• **Supplied data**
###
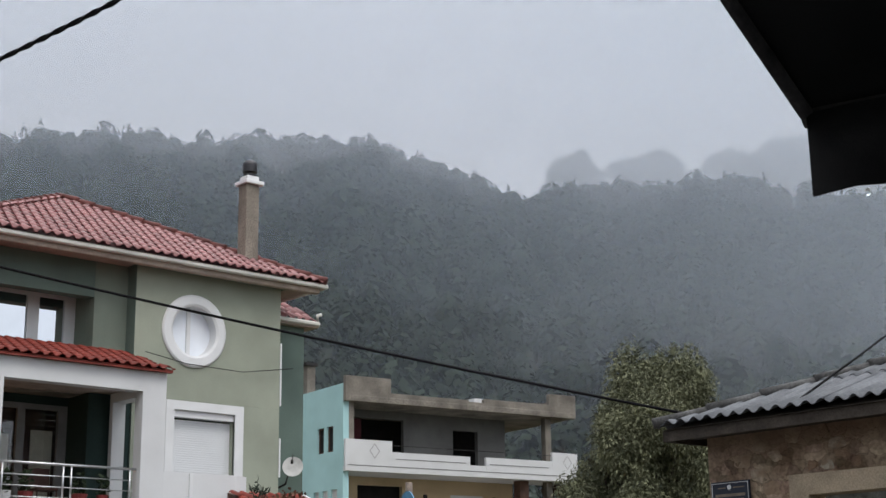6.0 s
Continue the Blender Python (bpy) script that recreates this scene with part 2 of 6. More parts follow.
def woods(name, count, seed, r_lo, r_hi, az_lo, az_hi, size, label, pines=0.6, q=66):
    """Far trees as one mesh: each crown is a heap of small boughs that slope outward, pointed or rounded."""
    rng = np.random.default_rng(seed)
    az = np.radians(rng.uniform(az_lo, az_hi, count))
    r = np.sqrt(rng.uniform(r_lo**2, r_hi**2, count))
    x, y = -r * np.sin(az), r * np.cos(az)
    z = hill(x, y) - 0.5
    h = rng.uniform(*size, count) * np.where(rng.random(count) < 0.10, 1.35, 1.0)
    pine = (rng.random(count) < pines)[:, None]
    fat = rng.uniform(0.8, 1.25, count)[:, None]
    u = rng.random((count, q)) ** 0.85
    wide = np.where(pine, (1 - u) * 0.24 + 0.02, np.sqrt(np.clip(1 - (1.7 * u - 0.75) ** 2, 0.03, 1)) * 0.36) * fat
    a = rng.uniform(0, 2 * np.pi, (count, q))
    rho = wide * h[:, None] * np.sqrt(rng.uniform(0.45, 1.0, (count, q))) * rng.uniform(0.8, 1.2, (count, q))
    c = np.stack([x[:, None] + rho * np.cos(a), y[:, None] + rho * np.sin(a), z[:, None] + h[:, None] * (0.10 + 0.90 * u)], -1)
    s = (h[:, None] * rng.uniform(0.045, 0.085, (count, q)) * np.where(pine, 1.0 - 0.6 * u, 1.2))[..., None]
    lift = np.where(pine, 0.55, 1.9 * u - 0.5)
    n = np.stack([np.cos(a), np.sin(a), lift], -1) + rng.normal(size=(count, q, 3)) * 0.28
    n /= np.linalg.norm(n, axis=-1, keepdims=True)
    d1 = np.cross(n, [0.0, 0.0, 1.0]) + 1e-4
    d1 /= np.linalg.norm(d1, axis=-1, keepdims=True)
    d2 = np.cross(n, d1)
    tilt = rng.uniform(-0.6, 0.6, (count, q, 1))
    d1, d2 = d1 + d2 * tilt, d2 - d1 * tilt
    quad = np.stack([c + s * d1, c + s * d2 * 1.2, c - s * d1 * 0.9, c - s * d2 * 1.1], 2)
    v = quad.reshape(-1, 3)
    return tagged(raw_mesh(name, v, np.arange(len(v)).reshape(-1, 4), [M_woods]), label, "woods", kind="stuff")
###
• **Task directions**
Omit the pictures and reproduce the listing exactly.

• **Result below**
6.0 s
Continue the Blender Python (bpy) script that recreates this scene with part 2 of 6. More parts follow.
def woods(name, count, seed, r_lo, r_hi, az_lo, az_hi, size, label, pines=0.6, q=66):
    """Far trees as one mesh: each crown is a heap of small boughs that slope outward, pointed or rounded."""
    rng = np.random.default_rng(seed)
    az = np.radians(rng.uniform(az_lo, az_hi, count))
    r = np.sqrt(rng.uniform(r_lo**2, r_hi**2, count))
    x, y = -r * np.sin(az), r * np.cos(az)
    z = hill(x, y) - 0.5
    h = rng.uniform(*size, count) * np.where(rng.random(count) < 0.10, 1.35, 1.0)
    pine = (rng.random(count) < pines)[:, None]
    fat = rng.uniform(0.8, 1.25, count)[:, None]
    u = rng.random((count, q)) ** 0.85
    wide = np.where(pine, (1 - u) * 0.24 + 0.02, np.sqrt(np.clip(1 - (1.7 * u - 0.75) ** 2, 0.03, 1)) * 0.36) * fat
    a = rng.uniform(0, 2 * np.pi, (count, q))
    rho = wide * h[:, None] * np.sqrt(rng.uniform(0.45, 1.0, (count, q))) * rng.uniform(0.8, 1.2, (count, q))
    c = np.stack([x[:, None] + rho * np.cos(a), y[:, None] + rho * np.sin(a), z[:, None] + h[:, None] * (0.10 + 0.90 * u)], -1)
    s = (h[:, None] * rng.uniform(0.045, 0.085, (count, q)) * np.where(pine, 1.0 - 0.6 * u, 1.2))[..., None]
    lift = np.where(pine, 0.55, 1.9 * u - 0.5)
    n = np.stack([np.cos(a), np.sin(a), lift], -1) + rng.normal(size=(count, q, 3)) * 0.28
    n /= np.linalg.norm(n, axis=-1, keepdims=True)
    d1 = np.cross(n, [0.0, 0.0, 1.0]) + 1e-4
    d1 /= np.linalg.norm(d1, axis=-1, keepdims=True)
    d2 = np.cross(n, d1)
    tilt = rng.uniform(-0.6, 0.6, (count, q, 1))
    d1, d2 = d1 + d2 * tilt, d2 - d1 * tilt
    quad = np.stack([c + s * d1, c + s * d2 * 1.2, c - s * d1 * 0.9, c - s * d2 * 1.1], 2)
    v = quad.reshape(-1, 3)
    return tagged(raw_mesh(name, v, np.arange(len(v)).reshape(-1, 4), [M_woods]), label, "woods", kind="stuff")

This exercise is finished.